I will definitely make this again. The texture is so buttery that the meat actually melts in your mouth. I like to have lamb with a mint jelly. Last night I did not have any around and decided to make a reduction with what I had left over from searing the meat…it was perfect (another first for me).
SIMPLE. Maybe and maybe not. LOL
RESOLUTION: Actions speak louder than words. I must become more in tune with my ability to do and not just talk about the things I want to learn. I must take the first step to success, which I have learned is sometimes the hardest…baby steps are still steps. In the kitchen I still have a few things to tackle on my "bucket list". You're never to old to learn and I am hoping this year it will be filled with new skills, recipes and action.
Recipe: Rack of Lamb
7-9 rib rack of Lamb
2 T. Olive Oil
1/4 cup of chopped green onion
1 T. minced garlic
1 cup of bread crumbs (I used crumbs with Italian flavorings)
2 cups red wine (You may also use a combination of brandy and wine)
1/4 cup balsamic vinegar
Preheat oven to 425
I preheated a separate cast iron skillet while I was searing the lamb on the stovetop.
In a cast iron pan, I added the olive oil, onion, garlic, salt and pepper. Once the oil was hot enough, I seared the lamb on both sides for 4 minutes.
I put the bread crumbs in a shallow dish and rolled the rack in the crumbs to make sure that all sides were covered with a thick layer of the breadcrumbs.
I transfered the lamb to the second skillet that was preheating in the oven. I laid the lamb with the ribs down into the pan. I inserted a meat thermometer.
I set the timer for 15 minutes. A rack of lamb can cook very fast and it will continue to cook after it is removed from the oven.

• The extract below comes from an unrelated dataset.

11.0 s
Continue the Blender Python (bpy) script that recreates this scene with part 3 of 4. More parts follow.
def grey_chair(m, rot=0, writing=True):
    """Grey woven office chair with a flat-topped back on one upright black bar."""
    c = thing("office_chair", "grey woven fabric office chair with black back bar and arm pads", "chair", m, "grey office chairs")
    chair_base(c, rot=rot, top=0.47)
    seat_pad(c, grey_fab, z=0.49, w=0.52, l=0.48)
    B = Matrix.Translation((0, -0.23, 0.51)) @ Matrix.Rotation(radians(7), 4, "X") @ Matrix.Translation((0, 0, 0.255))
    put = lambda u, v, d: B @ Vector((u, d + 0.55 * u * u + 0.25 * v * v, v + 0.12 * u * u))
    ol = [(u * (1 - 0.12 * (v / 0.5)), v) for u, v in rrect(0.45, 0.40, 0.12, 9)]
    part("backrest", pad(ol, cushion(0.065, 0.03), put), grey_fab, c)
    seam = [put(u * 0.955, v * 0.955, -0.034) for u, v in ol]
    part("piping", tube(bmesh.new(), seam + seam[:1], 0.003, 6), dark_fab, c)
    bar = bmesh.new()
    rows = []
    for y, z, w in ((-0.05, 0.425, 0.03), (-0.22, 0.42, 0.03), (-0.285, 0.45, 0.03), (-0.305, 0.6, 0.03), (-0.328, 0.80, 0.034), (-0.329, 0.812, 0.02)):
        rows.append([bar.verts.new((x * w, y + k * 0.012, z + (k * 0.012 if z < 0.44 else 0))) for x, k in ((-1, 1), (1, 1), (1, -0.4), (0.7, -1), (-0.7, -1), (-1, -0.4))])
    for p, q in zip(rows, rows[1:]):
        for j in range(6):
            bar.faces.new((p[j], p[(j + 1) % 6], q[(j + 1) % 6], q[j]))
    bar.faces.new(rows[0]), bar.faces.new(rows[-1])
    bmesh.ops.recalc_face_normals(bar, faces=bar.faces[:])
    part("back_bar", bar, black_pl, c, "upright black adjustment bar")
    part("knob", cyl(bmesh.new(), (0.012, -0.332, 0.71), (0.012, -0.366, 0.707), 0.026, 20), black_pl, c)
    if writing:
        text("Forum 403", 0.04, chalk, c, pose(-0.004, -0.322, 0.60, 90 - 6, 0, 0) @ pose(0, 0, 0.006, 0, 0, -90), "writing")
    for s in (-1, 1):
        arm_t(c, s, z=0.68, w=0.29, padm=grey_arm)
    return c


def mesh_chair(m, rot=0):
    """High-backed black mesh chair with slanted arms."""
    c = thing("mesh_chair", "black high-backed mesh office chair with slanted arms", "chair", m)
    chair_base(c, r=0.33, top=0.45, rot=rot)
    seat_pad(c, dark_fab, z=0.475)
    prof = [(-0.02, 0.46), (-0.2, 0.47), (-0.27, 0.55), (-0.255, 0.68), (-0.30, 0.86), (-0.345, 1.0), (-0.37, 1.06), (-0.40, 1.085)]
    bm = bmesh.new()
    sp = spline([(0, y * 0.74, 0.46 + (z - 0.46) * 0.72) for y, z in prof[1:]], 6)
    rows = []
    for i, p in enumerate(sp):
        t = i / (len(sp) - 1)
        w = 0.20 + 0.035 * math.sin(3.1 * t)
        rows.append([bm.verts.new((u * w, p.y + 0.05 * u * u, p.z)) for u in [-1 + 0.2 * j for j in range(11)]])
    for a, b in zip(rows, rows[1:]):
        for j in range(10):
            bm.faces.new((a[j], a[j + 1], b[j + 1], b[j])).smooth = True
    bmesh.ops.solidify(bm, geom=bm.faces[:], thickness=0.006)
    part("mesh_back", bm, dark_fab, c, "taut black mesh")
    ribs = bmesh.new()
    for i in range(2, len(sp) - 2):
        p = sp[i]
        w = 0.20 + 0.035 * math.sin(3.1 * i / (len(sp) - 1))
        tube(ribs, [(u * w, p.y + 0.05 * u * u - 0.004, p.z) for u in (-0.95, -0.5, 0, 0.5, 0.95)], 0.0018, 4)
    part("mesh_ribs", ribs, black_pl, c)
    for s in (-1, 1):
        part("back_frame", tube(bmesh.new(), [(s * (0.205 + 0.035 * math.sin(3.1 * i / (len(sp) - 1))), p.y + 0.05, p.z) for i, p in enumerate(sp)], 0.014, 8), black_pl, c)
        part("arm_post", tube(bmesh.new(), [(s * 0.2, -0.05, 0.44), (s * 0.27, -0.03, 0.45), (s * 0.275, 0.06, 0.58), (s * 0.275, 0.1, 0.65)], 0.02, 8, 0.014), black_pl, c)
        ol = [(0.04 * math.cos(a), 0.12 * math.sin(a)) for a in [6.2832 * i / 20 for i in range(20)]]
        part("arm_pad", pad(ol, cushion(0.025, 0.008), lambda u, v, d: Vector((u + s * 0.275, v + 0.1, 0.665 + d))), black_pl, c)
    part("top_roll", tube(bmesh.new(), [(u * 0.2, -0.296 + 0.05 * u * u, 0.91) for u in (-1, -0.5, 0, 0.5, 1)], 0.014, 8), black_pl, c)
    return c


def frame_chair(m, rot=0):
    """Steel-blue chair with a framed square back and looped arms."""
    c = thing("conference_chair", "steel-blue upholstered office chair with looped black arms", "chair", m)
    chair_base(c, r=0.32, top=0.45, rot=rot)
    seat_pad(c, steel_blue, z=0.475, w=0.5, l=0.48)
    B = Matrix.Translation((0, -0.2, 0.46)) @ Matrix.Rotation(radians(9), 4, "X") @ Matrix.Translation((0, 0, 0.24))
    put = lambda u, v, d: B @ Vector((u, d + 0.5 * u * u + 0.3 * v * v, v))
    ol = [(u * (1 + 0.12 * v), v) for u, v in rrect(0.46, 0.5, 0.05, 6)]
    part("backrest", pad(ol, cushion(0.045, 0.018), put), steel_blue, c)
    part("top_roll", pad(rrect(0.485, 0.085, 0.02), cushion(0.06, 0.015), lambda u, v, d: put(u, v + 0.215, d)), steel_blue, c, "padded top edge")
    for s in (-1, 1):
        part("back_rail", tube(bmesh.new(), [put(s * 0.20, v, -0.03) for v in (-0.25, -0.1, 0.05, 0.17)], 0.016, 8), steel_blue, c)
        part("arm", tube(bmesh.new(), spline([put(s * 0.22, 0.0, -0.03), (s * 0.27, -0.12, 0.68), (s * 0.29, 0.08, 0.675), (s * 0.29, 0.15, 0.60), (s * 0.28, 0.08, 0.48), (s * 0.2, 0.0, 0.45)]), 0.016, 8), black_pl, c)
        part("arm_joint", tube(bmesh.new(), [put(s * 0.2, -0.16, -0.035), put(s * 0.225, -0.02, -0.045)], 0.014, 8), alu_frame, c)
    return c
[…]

I removed the lamb when the temperature read 125, some people like it much rarer than this and will remove the lamb at 115. This allowed for the outer edges to be medium and the center to be rare. I let it sit for about 10 minutes and then sliced them into individual cuts. If the meat on the very center is too rare still, you can sear them quickly in the cast iron pan that you used to cook them in. You don't want to over cook the meat so take your time.

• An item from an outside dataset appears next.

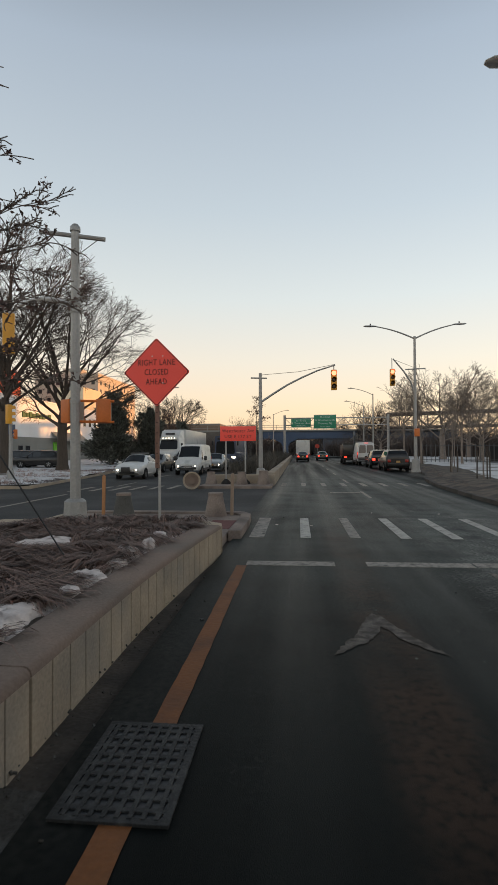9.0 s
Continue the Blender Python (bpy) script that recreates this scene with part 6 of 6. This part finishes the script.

While the lamb was cooking, I added the wine and balsamic vinegar to the cast iron pan on the stove top. I set the temperature to medium high and stirred constantly until the ingredients were a rich, dark color. This provided me with about 2/3 of a cup of reduced liquid. I drizzled this on the plate that the lamb was served on and a bit on top. It was just enough to add some flavor but not take away the lamb flavor. I also added the rest to a small bowl and served on the table in case more was wanted by my family.